**REQUIRED TASK**
The records below hold a stretch from the line with "5. More parts follow." through the line with "material, parent, smooth=True)"; return exactly those lines, ends included, and nothing more.

**ENTRIES PROVIDED**
-=-=-

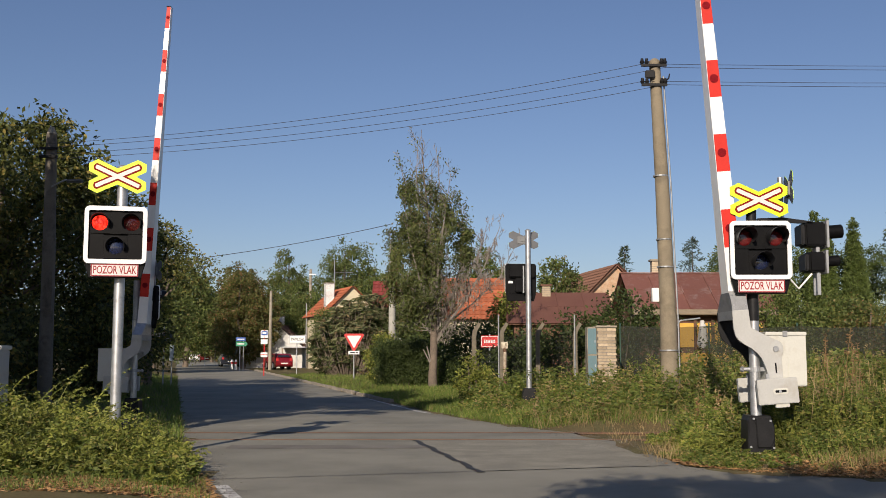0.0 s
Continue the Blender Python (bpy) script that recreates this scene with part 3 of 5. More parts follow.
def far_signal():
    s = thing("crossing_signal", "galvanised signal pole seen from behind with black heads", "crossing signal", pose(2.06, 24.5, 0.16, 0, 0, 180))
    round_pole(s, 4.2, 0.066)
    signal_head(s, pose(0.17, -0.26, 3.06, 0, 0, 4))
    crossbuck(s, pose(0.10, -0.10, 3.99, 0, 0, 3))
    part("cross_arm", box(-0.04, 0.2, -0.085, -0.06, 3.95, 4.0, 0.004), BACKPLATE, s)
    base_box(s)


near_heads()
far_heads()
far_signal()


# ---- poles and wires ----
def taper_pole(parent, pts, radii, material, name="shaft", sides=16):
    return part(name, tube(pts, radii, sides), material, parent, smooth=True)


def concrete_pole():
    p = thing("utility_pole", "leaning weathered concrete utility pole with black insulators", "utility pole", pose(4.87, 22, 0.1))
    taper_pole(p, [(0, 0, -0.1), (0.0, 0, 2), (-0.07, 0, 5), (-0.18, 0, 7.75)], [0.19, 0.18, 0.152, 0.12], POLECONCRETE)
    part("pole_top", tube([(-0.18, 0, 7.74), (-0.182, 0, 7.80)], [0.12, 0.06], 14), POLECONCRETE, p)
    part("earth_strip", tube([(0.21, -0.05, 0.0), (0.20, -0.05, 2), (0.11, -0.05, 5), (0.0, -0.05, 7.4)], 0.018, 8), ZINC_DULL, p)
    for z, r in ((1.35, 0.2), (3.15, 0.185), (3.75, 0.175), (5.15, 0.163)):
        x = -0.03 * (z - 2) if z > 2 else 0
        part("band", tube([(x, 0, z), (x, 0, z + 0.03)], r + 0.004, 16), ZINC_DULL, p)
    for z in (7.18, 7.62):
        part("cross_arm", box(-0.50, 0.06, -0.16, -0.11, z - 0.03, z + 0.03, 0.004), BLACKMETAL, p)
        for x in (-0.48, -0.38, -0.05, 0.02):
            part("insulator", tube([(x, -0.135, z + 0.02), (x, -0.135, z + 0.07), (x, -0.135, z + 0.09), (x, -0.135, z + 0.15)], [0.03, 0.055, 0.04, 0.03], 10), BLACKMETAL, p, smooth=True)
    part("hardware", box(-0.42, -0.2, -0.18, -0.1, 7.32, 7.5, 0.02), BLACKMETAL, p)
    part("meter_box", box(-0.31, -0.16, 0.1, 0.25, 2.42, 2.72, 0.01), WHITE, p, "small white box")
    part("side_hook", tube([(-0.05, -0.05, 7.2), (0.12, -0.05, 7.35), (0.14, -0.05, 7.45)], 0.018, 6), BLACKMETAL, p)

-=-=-

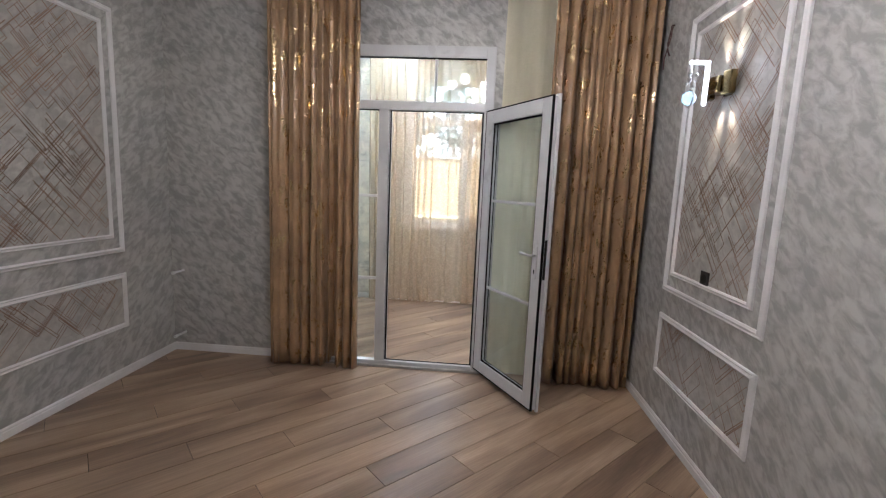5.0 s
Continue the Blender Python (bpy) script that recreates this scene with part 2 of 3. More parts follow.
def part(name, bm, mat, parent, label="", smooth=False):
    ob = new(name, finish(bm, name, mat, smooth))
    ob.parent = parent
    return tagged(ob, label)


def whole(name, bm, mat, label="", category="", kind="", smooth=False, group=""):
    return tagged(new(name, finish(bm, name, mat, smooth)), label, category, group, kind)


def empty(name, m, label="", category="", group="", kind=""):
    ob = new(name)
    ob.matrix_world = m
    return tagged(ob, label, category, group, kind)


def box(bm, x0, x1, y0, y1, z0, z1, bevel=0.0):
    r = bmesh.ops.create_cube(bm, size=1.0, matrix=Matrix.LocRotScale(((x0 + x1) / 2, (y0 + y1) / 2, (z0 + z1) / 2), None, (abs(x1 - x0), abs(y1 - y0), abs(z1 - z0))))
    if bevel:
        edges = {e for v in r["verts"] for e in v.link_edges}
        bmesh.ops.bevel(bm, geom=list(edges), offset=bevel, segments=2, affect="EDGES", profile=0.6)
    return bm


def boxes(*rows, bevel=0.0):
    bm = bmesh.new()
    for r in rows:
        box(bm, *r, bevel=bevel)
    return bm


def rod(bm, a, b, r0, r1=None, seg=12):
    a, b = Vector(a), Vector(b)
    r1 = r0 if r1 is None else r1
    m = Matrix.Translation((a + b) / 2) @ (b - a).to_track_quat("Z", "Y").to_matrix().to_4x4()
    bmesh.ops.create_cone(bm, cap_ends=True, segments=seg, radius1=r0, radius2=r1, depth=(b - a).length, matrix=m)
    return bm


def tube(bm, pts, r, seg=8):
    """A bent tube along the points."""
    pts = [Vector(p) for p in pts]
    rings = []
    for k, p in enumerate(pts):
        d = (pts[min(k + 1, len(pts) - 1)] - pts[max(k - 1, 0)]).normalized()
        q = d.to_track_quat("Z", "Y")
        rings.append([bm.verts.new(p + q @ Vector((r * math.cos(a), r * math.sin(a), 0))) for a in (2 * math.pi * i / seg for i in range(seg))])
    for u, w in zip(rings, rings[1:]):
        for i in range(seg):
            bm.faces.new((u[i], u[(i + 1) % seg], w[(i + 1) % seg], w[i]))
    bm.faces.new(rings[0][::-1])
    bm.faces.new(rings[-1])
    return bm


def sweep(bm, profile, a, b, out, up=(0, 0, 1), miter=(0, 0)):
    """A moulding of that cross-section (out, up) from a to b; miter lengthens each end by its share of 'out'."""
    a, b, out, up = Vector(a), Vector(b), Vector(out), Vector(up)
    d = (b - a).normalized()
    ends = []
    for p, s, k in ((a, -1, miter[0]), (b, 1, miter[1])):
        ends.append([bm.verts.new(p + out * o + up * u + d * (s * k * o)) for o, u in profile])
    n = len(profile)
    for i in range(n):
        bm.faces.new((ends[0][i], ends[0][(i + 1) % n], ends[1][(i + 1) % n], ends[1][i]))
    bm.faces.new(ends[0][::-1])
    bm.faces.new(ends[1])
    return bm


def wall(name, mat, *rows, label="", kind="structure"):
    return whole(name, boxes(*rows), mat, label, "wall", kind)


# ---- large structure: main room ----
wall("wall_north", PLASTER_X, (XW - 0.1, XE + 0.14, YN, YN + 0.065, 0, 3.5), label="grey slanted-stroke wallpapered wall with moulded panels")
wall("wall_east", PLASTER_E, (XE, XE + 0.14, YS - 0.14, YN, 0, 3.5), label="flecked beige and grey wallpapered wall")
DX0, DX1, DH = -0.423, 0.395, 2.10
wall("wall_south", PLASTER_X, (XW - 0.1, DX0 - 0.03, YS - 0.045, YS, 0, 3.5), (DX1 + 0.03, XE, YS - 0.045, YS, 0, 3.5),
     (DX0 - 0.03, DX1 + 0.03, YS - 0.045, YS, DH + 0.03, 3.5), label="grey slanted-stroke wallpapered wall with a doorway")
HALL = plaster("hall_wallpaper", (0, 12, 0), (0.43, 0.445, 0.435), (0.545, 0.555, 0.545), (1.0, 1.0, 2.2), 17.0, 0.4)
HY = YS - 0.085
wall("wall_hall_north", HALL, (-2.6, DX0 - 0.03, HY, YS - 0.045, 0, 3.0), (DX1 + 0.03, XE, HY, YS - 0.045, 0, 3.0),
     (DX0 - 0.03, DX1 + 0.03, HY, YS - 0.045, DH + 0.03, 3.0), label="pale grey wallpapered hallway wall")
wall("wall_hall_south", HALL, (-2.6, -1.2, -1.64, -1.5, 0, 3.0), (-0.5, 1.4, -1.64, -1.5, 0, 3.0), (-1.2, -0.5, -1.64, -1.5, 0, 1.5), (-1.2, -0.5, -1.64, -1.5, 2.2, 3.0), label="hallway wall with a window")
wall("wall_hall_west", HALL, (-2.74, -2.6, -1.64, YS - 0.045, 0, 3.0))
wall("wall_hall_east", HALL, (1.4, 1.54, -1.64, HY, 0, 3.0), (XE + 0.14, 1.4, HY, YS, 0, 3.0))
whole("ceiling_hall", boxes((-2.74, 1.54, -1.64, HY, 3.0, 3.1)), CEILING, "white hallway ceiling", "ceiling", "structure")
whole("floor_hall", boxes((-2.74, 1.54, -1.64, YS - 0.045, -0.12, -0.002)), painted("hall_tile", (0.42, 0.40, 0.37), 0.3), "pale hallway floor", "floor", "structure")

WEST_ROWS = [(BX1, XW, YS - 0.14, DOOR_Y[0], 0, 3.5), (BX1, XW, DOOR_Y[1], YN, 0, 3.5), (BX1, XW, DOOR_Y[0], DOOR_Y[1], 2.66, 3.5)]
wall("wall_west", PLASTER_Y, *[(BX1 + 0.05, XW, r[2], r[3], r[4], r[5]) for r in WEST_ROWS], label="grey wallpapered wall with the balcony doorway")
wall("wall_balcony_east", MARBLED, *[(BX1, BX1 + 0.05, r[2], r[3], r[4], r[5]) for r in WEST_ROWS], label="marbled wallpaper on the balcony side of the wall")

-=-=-

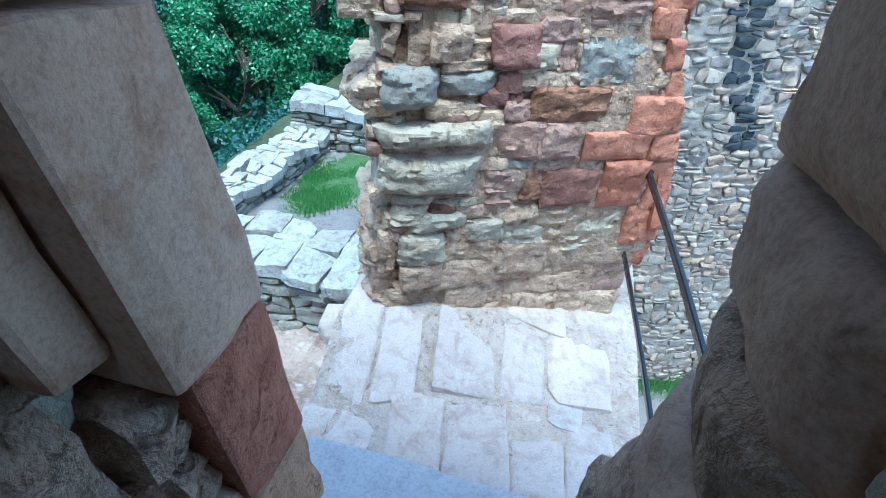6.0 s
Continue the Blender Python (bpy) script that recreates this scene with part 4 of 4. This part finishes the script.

-=-=-

**TASK RESULT**
Continue the Blender Python (bpy) script that recreates this scene with part 3 of 5. More parts follow.
def far_signal():
    s = thing("crossing_signal", "galvanised signal pole seen from behind with black heads", "crossing signal", pose(2.06, 24.5, 0.16, 0, 0, 180))
    round_pole(s, 4.2, 0.066)
    signal_head(s, pose(0.17, -0.26, 3.06, 0, 0, 4))
    crossbuck(s, pose(0.10, -0.10, 3.99, 0, 0, 3))
    part("cross_arm", box(-0.04, 0.2, -0.085, -0.06, 3.95, 4.0, 0.004), BACKPLATE, s)
    base_box(s)


near_heads()
far_heads()
far_signal()


# ---- poles and wires ----
def taper_pole(parent, pts, radii, material, name="shaft", sides=16):
    return part(name, tube(pts, radii, sides), material, parent, smooth=True)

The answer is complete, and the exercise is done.